** start SUPPLIED RECORDS **

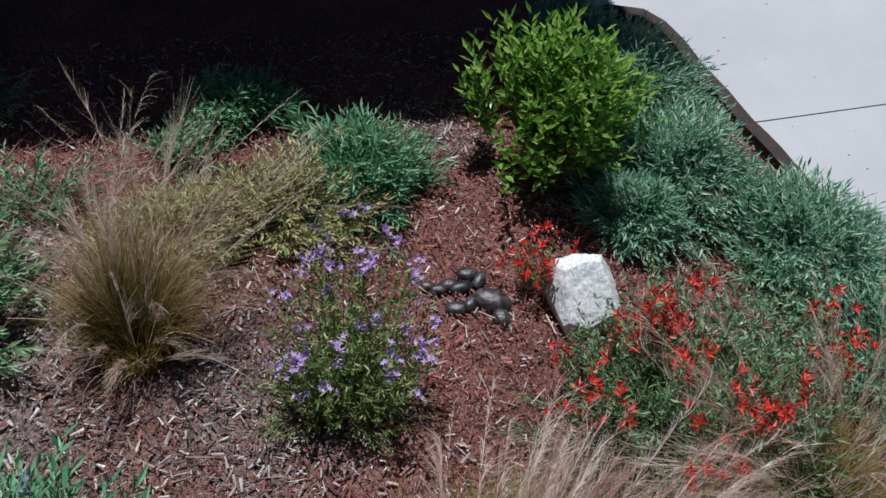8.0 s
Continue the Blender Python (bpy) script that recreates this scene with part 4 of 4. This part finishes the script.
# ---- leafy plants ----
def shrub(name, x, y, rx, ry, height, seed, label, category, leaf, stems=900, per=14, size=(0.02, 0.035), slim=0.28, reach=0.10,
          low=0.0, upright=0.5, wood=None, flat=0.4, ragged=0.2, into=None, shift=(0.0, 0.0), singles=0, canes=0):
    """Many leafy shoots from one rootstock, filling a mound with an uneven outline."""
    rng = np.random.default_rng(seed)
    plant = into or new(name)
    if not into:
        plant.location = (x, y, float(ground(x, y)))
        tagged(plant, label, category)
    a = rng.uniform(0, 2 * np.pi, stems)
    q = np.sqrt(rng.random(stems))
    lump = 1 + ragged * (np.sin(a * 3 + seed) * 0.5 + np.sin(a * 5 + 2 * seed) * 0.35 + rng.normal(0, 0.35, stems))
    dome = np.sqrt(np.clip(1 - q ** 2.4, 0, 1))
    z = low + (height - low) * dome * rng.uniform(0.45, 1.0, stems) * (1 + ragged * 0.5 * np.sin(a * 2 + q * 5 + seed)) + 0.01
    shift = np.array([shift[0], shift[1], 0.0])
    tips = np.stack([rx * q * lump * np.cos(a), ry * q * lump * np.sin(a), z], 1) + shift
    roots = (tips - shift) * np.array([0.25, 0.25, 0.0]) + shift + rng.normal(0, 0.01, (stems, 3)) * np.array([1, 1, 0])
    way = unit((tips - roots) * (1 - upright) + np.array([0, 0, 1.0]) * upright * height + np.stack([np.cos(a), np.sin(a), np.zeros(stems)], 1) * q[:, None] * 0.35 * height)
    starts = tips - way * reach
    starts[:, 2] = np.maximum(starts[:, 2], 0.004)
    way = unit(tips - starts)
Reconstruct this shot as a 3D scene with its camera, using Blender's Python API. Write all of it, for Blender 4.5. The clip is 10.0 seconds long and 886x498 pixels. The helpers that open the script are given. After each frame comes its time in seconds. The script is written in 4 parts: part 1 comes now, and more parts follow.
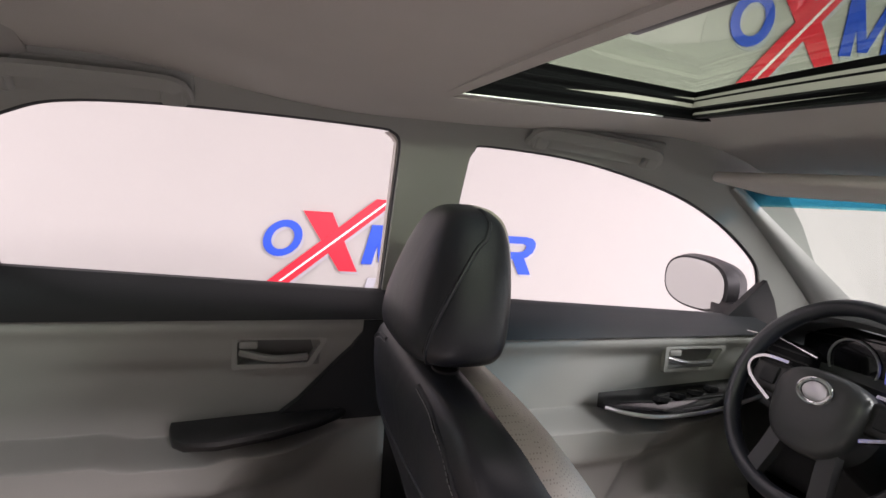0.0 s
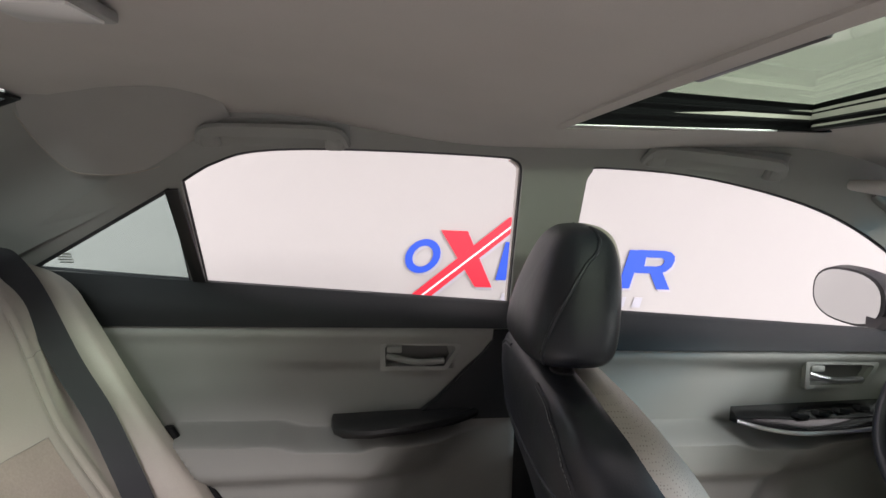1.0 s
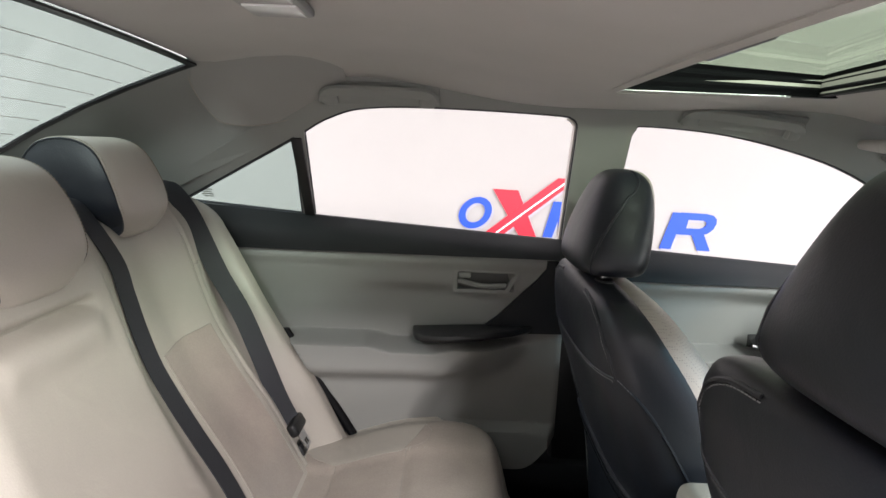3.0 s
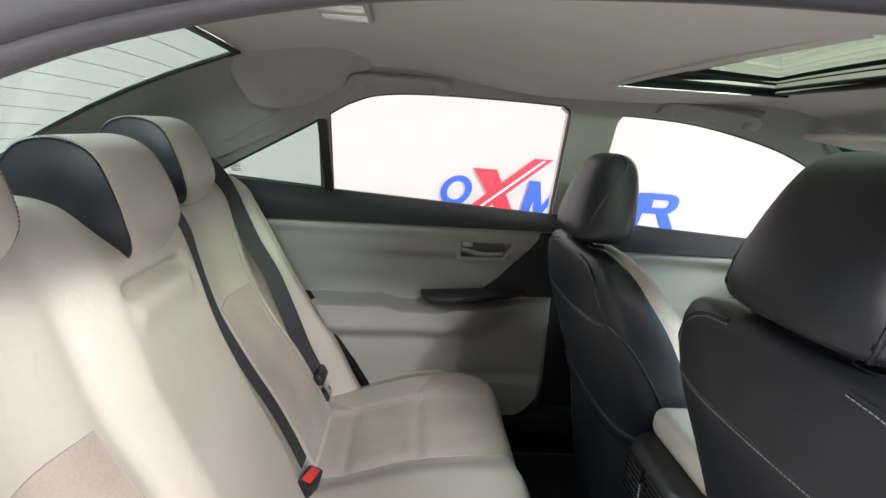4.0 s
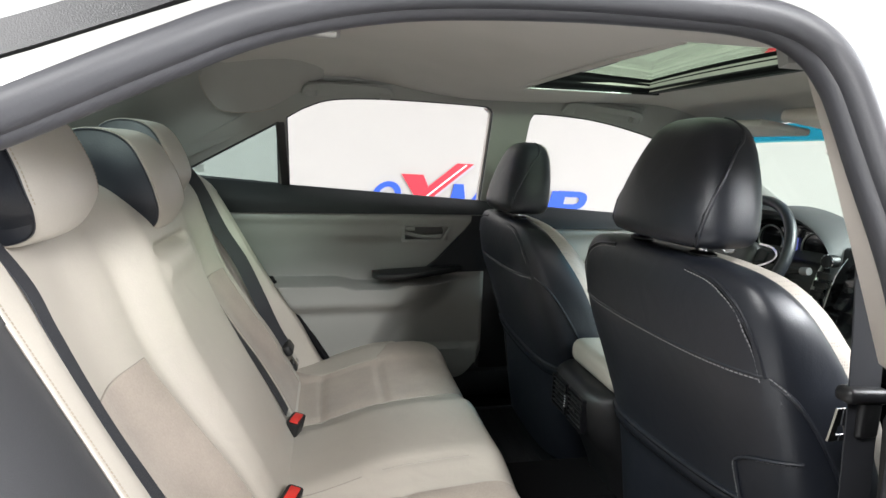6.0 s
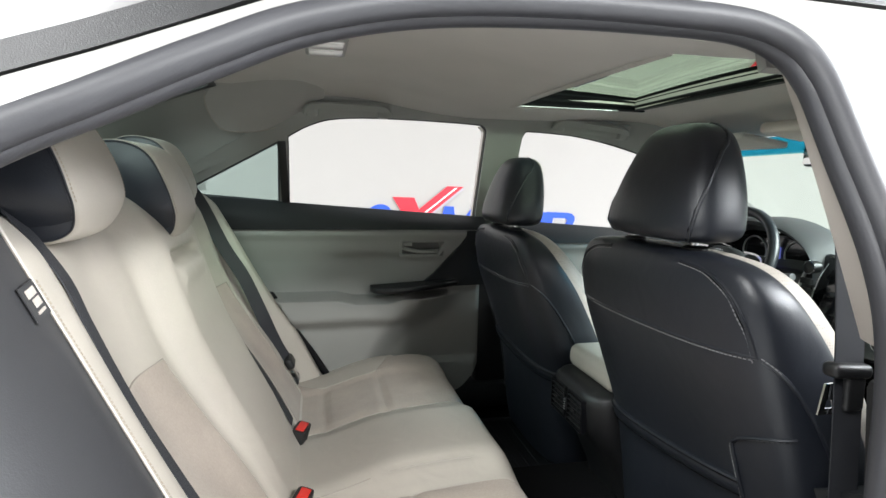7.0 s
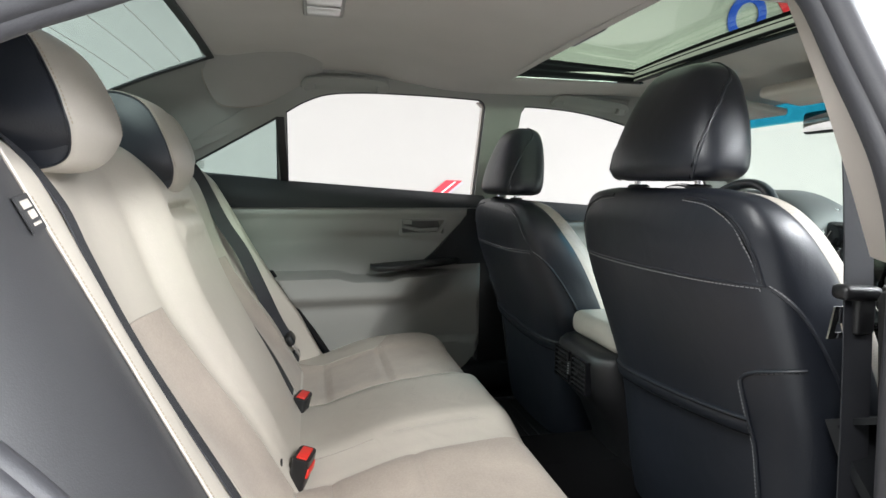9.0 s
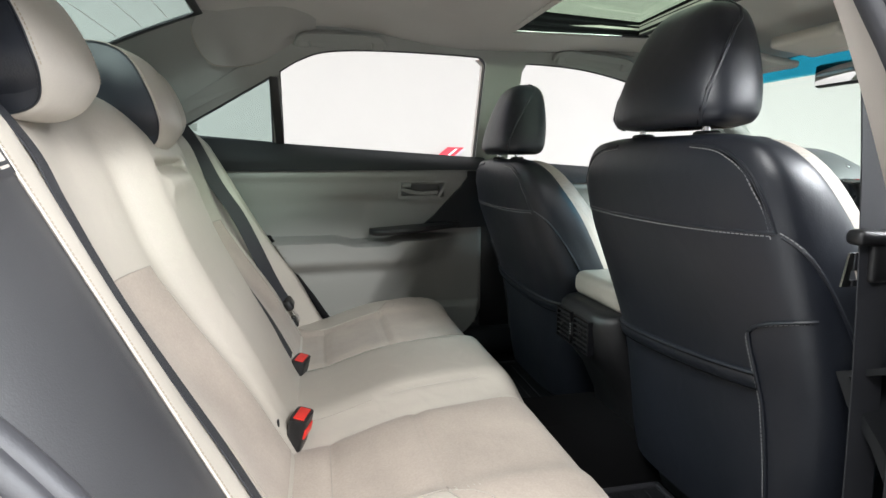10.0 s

** end SUPPLIED RECORDS **

▶ _TASK INSTRUCTIONS_:
Make an exact reproduction of the listing above, without any pictures.

▶ _ANSWER TO THE PROBLEM_:
8.0 s
Continue the Blender Python (bpy) script that recreates this scene with part 4 of 4. This part finishes the script.
# ---- leafy plants ----
def shrub(name, x, y, rx, ry, height, seed, label, category, leaf, stems=900, per=14, size=(0.02, 0.035), slim=0.28, reach=0.10,
          low=0.0, upright=0.5, wood=None, flat=0.4, ragged=0.2, into=None, shift=(0.0, 0.0), singles=0, canes=0):
    """Many leafy shoots from one rootstock, filling a mound with an uneven outline."""
    rng = np.random.default_rng(seed)
    plant = into or new(name)
    if not into:
        plant.location = (x, y, float(ground(x, y)))
        tagged(plant, label, category)
    a = rng.uniform(0, 2 * np.pi, stems)
    q = np.sqrt(rng.random(stems))
    lump = 1 + ragged * (np.sin(a * 3 + seed) * 0.5 + np.sin(a * 5 + 2 * seed) * 0.35 + rng.normal(0, 0.35, stems))
    dome = np.sqrt(np.clip(1 - q ** 2.4, 0, 1))
    z = low + (height - low) * dome * rng.uniform(0.45, 1.0, stems) * (1 + ragged * 0.5 * np.sin(a * 2 + q * 5 + seed)) + 0.01
    shift = np.array([shift[0], shift[1], 0.0])
    tips = np.stack([rx * q * lump * np.cos(a), ry * q * lump * np.sin(a), z], 1) + shift
    roots = (tips - shift) * np.array([0.25, 0.25, 0.0]) + shift + rng.normal(0, 0.01, (stems, 3)) * np.array([1, 1, 0])
    way = unit((tips - roots) * (1 - upright) + np.array([0, 0, 1.0]) * upright * height + np.stack([np.cos(a), np.sin(a), np.zeros(stems)], 1) * q[:, None] * 0.35 * height)
    starts = tips - way * reach
    starts[:, 2] = np.maximum(starts[:, 2], 0.004)
    way = unit(tips - starts)
Reconstruct this shot as a 3D scene with its camera, using Blender's Python API. Write all of it, for Blender 4.5. The clip is 10.0 seconds long and 886x498 pixels. The helpers that open the script are given. After each frame comes its time in seconds. The script is written in 4 parts: part 1 comes now, and more parts follow.
0.0 s
1.0 s
3.0 s
4.0 s
6.0 s
7.0 s
9.0 s
10.0 s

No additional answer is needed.